Freight Broker vs Truck Dispatcher: Who Actually Works for You?

May 27, 2026 6 MIN READ FREIGHT GUIDES

New owner-operators use "broker" and "dispatcher" interchangeably, and it's an expensive habit — because the two sit on opposite sides of every negotiation. Understanding who works for whom is the first lesson of the freight market.

The broker represents the freight

A freight broker is hired by the shipper. Their legal duty and financial incentive is to move the shipper's freight at a workable cost. The spread between what the shipper pays and what the carrier receives is the broker's margin. A good broker is honest and valuable — but they are structurally motivated to pay you less, not more.

The dispatcher represents the truck

A dispatcher works for the carrier — you. They search load boards and broker networks, negotiate rates upward on your behalf, and handle the operational grind: setup packets, rate cons, check calls, invoicing. A dispatcher earning a percentage of your linehaul makes more only when you make more. The incentive points the same direction as yours.

Side by side

  • Hired by: shipper (broker) vs carrier (dispatcher).
  • Paid from: the freight spread (broker) vs a service fee on your linehaul (dispatcher).
  • License: brokers require FMCSA broker authority and a $75k bond; dispatchers act as your authorized agent under your carrier authority.
  • Wants the rate to go: down (broker) vs up (dispatcher).
  • Handles: shipper relationships and carrier sourcing (broker) vs your lanes, paperwork, and revenue (dispatcher).
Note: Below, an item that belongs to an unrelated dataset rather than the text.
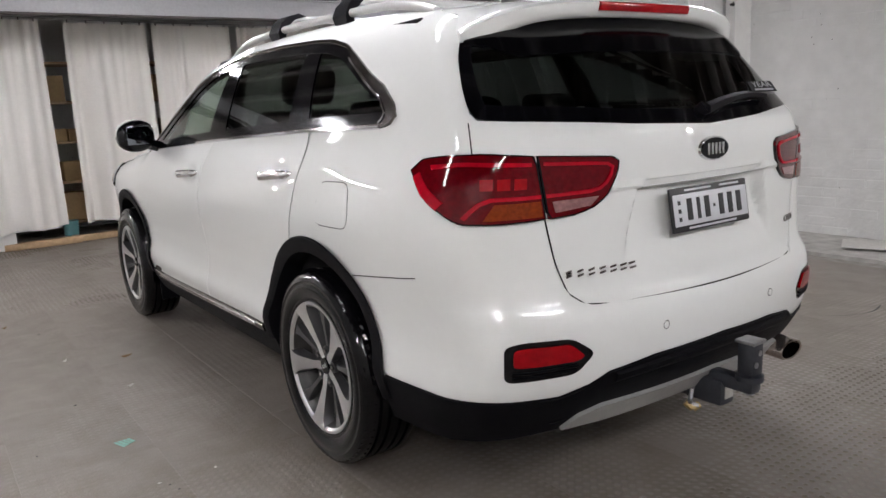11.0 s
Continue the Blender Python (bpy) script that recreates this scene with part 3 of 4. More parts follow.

The red flags in both camps

Bad brokers: bond complaints, re-brokered freight, rates that change after delivery. Bad dispatchers: forced dispatch clauses, flat monthly fees regardless of revenue, no written service agreement, and "dispatchers" who are actually double-brokering your loads. Any dispatcher who won't put no-forced-dispatch in writing isn't one.

Why one company can do both — carefully

Some firms, ours included, run both a brokerage desk (for shippers) and a dispatch desk (for carriers). Done right, the desks are separate: the dispatch side books whatever load pays the carrier best, whoever the broker is — including competitors of our own brokerage. Done wrong, "dispatch" becomes a funnel for the house's cheap freight. Ask the question directly; the answer tells you everything.

"Ask anyone touching your freight one question: who pays you, and when do you make more? The answer is the org chart."